▸ **Problem requirements**
Every line below must be reproduced exactly. Copy them all.

▸ **Data shown**
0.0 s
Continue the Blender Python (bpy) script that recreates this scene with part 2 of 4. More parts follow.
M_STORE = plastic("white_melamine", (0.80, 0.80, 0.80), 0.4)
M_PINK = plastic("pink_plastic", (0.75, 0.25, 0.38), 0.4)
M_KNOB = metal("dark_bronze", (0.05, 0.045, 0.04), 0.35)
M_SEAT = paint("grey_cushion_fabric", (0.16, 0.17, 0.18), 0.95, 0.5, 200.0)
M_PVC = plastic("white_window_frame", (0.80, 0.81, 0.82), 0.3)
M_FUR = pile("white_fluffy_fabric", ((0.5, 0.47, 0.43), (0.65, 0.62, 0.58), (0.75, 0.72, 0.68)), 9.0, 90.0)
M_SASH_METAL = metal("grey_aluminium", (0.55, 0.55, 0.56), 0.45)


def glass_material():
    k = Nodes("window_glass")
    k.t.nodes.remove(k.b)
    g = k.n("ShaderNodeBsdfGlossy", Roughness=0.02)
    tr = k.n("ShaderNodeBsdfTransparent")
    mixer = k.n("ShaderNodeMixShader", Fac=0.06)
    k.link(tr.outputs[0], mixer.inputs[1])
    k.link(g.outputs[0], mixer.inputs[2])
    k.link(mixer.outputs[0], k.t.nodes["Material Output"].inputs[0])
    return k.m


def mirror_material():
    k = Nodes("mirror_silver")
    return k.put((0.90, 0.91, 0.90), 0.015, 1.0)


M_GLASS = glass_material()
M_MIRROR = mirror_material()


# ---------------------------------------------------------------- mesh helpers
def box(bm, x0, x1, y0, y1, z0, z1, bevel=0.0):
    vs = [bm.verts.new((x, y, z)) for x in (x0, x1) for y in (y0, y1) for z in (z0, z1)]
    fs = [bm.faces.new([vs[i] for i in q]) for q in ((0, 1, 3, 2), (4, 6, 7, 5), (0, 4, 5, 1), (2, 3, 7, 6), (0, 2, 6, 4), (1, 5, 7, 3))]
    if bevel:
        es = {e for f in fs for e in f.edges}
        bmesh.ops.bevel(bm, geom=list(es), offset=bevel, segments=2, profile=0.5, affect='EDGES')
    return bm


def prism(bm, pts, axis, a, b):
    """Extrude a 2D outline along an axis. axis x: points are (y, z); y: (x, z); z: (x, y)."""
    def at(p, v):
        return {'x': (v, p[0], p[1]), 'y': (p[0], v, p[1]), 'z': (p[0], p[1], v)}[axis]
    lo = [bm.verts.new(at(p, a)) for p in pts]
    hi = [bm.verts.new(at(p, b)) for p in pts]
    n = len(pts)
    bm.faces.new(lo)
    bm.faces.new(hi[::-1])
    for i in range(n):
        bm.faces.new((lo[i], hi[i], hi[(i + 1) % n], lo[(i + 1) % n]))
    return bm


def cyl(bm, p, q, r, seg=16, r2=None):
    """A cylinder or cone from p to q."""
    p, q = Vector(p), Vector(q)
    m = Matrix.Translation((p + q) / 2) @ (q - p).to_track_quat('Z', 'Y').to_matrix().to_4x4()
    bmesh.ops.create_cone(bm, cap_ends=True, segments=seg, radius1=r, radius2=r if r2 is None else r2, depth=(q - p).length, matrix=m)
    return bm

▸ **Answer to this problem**
0.0 s
Continue the Blender Python (bpy) script that recreates this scene with part 2 of 4. More parts follow.
M_STORE = plastic("white_melamine", (0.80, 0.80, 0.80), 0.4)
M_PINK = plastic("pink_plastic", (0.75, 0.25, 0.38), 0.4)
M_KNOB = metal("dark_bronze", (0.05, 0.045, 0.04), 0.35)
M_SEAT = paint("grey_cushion_fabric", (0.16, 0.17, 0.18), 0.95, 0.5, 200.0)
M_PVC = plastic("white_window_frame", (0.80, 0.81, 0.82), 0.3)
M_FUR = pile("white_fluffy_fabric", ((0.5, 0.47, 0.43), (0.65, 0.62, 0.58), (0.75, 0.72, 0.68)), 9.0, 90.0)
M_SASH_METAL = metal("grey_aluminium", (0.55, 0.55, 0.56), 0.45)


def glass_material():
    k = Nodes("window_glass")
    k.t.nodes.remove(k.b)
    g = k.n("ShaderNodeBsdfGlossy", Roughness=0.02)
    tr = k.n("ShaderNodeBsdfTransparent")
    mixer = k.n("ShaderNodeMixShader", Fac=0.06)
    k.link(tr.outputs[0], mixer.inputs[1])
    k.link(g.outputs[0], mixer.inputs[2])
    k.link(mixer.outputs[0], k.t.nodes["Material Output"].inputs[0])
    return k.m


def mirror_material():
    k = Nodes("mirror_silver")
    return k.put((0.90, 0.91, 0.90), 0.015, 1.0)


M_GLASS = glass_material()
M_MIRROR = mirror_material()


# ---------------------------------------------------------------- mesh helpers
def box(bm, x0, x1, y0, y1, z0, z1, bevel=0.0):
    vs = [bm.verts.new((x, y, z)) for x in (x0, x1) for y in (y0, y1) for z in (z0, z1)]
    fs = [bm.faces.new([vs[i] for i in q]) for q in ((0, 1, 3, 2), (4, 6, 7, 5), (0, 4, 5, 1), (2, 3, 7, 6), (0, 2, 6, 4), (1, 5, 7, 3))]
    if bevel:
        es = {e for f in fs for e in f.edges}
        bmesh.ops.bevel(bm, geom=list(es), offset=bevel, segments=2, profile=0.5, affect='EDGES')
    return bm


def prism(bm, pts, axis, a, b):
    """Extrude a 2D outline along an axis. axis x: points are (y, z); y: (x, z); z: (x, y)."""
    def at(p, v):
        return {'x': (v, p[0], p[1]), 'y': (p[0], v, p[1]), 'z': (p[0], p[1], v)}[axis]
    lo = [bm.verts.new(at(p, a)) for p in pts]
    hi = [bm.verts.new(at(p, b)) for p in pts]
    n = len(pts)
    bm.faces.new(lo)
    bm.faces.new(hi[::-1])
    for i in range(n):
        bm.faces.new((lo[i], hi[i], hi[(i + 1) % n], lo[(i + 1) % n]))
    return bm


def cyl(bm, p, q, r, seg=16, r2=None):
    """A cylinder or cone from p to q."""
    p, q = Vector(p), Vector(q)
    m = Matrix.Translation((p + q) / 2) @ (q - p).to_track_quat('Z', 'Y').to_matrix().to_4x4()
    bmesh.ops.create_cone(bm, cap_ends=True, segments=seg, radius1=r, radius2=r if r2 is None else r2, depth=(q - p).length, matrix=m)
    return bm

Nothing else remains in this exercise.